Unusual Machines (UMAC -5.92%), a U.S.-based drone technology company best known for its ultra-low latency video goggles and enterprise drone solutions, reported its Q2 2025 earnings on Aug. 14, 2025. It posted record GAAP revenue of $2.12 million and its highest gross margin to date of 37%. Revenue (GAAP) reached $2.12 million -- well above the $1.81 million analysts had anticipated, marking a 51% climb from the prior year period. However, the net loss on a GAAP basis rose to ($6.96 million), driven mainly by non-cash equity compensation. But cost control and share dilution remain areas to watch.

Business Overview and Focus Areas

Unusual Machines develops and markets drone-related technologies, specializing in ultra-low latency video goggles, which allow drone pilots to see real-time video from their vehicles. Alongside this, it operates the Rotor Riot direct-to-consumer platform, selling not only its goggles but a wider range of drones and accessories.
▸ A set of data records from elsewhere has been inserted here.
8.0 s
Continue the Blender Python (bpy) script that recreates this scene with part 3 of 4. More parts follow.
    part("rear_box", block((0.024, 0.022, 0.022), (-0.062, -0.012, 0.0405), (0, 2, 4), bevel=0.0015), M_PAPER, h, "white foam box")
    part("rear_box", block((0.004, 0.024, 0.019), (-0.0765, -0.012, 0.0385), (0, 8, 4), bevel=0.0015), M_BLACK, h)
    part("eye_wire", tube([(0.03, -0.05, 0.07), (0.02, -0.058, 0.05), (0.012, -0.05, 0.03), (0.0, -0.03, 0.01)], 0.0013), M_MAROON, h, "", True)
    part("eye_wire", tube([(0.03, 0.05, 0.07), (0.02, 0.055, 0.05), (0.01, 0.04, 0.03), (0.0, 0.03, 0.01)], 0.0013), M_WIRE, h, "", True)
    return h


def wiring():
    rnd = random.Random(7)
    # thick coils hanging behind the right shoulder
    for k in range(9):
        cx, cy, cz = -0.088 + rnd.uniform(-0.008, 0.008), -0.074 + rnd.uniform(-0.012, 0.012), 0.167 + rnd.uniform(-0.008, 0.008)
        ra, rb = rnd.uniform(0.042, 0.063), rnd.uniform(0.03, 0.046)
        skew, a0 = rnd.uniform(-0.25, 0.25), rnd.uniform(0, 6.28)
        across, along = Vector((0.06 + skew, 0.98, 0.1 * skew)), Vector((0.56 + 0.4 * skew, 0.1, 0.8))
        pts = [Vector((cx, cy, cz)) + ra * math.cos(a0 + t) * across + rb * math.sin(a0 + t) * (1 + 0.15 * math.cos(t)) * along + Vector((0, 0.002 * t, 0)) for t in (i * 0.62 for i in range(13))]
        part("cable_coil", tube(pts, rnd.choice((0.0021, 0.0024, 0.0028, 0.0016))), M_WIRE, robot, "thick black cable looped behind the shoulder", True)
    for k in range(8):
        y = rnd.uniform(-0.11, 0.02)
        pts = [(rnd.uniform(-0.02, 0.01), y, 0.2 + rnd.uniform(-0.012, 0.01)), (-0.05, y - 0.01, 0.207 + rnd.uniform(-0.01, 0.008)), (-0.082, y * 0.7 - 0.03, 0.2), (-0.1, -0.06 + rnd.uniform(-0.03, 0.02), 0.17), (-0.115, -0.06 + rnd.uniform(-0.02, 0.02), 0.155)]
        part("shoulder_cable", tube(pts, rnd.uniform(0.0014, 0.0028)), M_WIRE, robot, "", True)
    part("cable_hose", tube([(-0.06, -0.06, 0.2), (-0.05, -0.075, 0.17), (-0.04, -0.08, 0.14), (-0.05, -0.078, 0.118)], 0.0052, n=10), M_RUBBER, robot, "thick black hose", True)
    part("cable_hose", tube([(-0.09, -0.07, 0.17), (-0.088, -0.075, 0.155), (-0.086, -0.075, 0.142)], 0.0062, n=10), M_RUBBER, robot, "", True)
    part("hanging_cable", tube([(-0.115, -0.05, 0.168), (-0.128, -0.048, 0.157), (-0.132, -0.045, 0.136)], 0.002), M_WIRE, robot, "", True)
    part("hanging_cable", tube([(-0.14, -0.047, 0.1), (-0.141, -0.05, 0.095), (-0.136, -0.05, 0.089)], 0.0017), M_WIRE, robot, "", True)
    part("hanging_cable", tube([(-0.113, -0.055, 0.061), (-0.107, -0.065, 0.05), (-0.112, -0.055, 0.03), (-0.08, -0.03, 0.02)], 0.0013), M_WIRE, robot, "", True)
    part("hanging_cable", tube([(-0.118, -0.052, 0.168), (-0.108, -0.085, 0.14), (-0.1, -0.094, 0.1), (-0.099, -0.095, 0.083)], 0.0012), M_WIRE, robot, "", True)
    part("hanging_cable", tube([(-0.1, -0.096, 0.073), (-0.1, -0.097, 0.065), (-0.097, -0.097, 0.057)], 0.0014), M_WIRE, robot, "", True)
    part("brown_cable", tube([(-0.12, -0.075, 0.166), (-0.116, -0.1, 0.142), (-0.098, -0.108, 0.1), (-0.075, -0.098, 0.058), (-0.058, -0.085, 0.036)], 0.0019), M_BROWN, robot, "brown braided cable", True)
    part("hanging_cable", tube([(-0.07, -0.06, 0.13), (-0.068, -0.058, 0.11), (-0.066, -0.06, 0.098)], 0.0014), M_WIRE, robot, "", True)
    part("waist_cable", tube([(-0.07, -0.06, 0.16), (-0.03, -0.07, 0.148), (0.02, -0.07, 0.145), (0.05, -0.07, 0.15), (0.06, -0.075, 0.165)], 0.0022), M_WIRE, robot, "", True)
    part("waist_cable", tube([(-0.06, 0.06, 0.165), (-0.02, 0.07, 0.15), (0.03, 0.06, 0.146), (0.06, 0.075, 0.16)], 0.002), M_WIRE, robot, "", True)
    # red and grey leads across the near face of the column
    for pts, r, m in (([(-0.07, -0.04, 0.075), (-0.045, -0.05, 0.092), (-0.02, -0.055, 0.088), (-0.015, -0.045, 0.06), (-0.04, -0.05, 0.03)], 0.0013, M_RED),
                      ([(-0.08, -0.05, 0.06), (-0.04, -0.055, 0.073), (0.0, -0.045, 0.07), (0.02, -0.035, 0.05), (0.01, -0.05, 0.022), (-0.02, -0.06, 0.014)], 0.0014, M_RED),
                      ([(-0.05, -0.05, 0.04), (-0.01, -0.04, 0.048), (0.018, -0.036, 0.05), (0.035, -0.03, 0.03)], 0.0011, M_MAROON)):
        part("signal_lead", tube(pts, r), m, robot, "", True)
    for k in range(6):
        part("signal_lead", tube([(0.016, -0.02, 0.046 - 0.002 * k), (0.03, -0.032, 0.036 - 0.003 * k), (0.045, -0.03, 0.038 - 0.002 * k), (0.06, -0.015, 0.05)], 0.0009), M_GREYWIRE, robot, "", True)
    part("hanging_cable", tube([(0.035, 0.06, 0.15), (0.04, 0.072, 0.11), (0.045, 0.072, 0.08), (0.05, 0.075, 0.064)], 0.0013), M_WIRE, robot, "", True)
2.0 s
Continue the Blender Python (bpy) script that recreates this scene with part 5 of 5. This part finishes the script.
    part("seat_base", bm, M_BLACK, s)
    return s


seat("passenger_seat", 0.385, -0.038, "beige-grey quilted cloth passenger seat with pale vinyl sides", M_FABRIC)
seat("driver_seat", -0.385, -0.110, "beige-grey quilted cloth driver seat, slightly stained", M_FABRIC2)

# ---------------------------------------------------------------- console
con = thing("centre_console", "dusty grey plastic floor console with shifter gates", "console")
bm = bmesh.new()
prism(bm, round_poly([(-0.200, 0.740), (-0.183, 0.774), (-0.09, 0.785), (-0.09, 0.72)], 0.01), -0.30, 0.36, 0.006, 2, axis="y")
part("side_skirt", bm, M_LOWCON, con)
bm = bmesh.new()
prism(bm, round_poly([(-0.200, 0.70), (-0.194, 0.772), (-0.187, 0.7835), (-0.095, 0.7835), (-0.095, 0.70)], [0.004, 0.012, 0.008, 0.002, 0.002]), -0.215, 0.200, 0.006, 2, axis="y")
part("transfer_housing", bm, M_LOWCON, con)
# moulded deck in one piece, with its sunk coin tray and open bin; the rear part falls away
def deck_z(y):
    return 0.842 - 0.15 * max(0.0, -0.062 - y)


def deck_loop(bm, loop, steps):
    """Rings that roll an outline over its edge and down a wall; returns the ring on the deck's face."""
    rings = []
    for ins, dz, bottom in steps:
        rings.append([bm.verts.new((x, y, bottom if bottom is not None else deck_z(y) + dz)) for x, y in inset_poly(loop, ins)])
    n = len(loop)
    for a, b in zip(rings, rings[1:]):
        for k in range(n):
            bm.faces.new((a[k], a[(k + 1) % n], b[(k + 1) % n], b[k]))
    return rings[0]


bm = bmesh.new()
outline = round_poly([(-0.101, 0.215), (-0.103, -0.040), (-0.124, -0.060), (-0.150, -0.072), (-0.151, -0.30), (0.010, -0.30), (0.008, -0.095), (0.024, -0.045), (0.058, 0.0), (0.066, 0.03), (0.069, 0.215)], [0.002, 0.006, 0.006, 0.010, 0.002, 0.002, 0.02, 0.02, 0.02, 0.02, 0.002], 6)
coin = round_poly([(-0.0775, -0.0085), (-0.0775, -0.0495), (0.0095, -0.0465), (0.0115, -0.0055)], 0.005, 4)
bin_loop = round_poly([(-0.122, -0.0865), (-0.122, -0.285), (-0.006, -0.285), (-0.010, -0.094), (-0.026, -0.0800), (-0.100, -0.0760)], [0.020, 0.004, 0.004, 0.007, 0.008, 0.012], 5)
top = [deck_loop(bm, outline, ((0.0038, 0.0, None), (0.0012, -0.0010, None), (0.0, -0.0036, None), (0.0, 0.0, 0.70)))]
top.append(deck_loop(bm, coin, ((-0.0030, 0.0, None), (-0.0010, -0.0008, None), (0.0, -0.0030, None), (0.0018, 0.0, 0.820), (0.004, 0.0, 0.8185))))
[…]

In recent months, the company has sharpened its efforts to expand enterprise sales and government market presence. The company's competitive edge relies on rapid technological development, regulatory adaptation, and access to capital. While U.S.-focused manufacturing gives it an inroad, as regulators tighten restrictions on overseas suppliers.

Quarterly Performance: Key Highlights and Shifts

The quarter capped a fifth consecutive period of record sales. Revenue (GAAP) reached its highest-ever level due to these larger clients, with enterprise buyers now making up 31% of total sales. Direct-to-consumer activity -- mainly from the Rotor Riot platform -- remained robust but is becoming a smaller proportion of the total mix as enterprise markets expand.

Gross margin, or gross profit as a percentage of revenue, was approximately 37%. This improvement came even as tariffs increased the cost of certain imported goods.

Despite the higher sales and improved gross margin, total operating expenses climbed sharply to $8.0 million (GAAP), tripling versus the prior year. The largest contributor was stock-based compensation, a non-cash expense, which reached $5.5 million ($0.4 million in Q2 2024), and costs tied to new financing and post-acquisition integration efforts. The combination of greater expenses and share-based payments drove GAAP net loss to almost $7 million -- well above both last year’s result and market forecasts.

The company ended the quarter with $38.93 million in cash, up from $3.76 million (GAAP) as of Dec. 31, 2024, thanks to major financings completed both within and after the quarter. Unusual Machines has zero debt. The number of shares outstanding grew from 15.1 million at Dec. 31, 2024, to 25.3 million by June 30, 2025, and is expected to approach 31.1 million after closing the Rotor Lab acquisition. No holder owns more than 9.9% of the company, reducing concentration risk.

Looking Ahead: Outlook and Watch Points

Management expects further gains in gross margin and enterprise sales throughout 2025 and into 2026, underscoring confidence that regulatory shifts will continue to funnel new business to U.S.-based drone suppliers. The company is scaling production with a new motor factory in Orlando, and it plans to build U.S. headset assembly capabilities to further boost domestic content. These moves could help insulate margins and meet government demand as drone contracting picks up. The leadership suggests Unusual Machines will need to reach about $20–30 million in annual revenue run rate to achieve positive cash flow, with the target timeframe referenced as 2026, and is aiming for this milestone in 2026, with progress dependent on how quickly enterprise markets materialize.

Investors should monitor the pace of enterprise adoption, changes in regulatory policy, and the company’s progress toward cost control. Any further acceleration in expenses or share dilution may delay the path to profitability. The timing and value of upcoming government contracts represent a critical wildcard for future growth.

Revenue and net income presented using U.S. generally accepted accounting principles (GAAP) unless otherwise noted.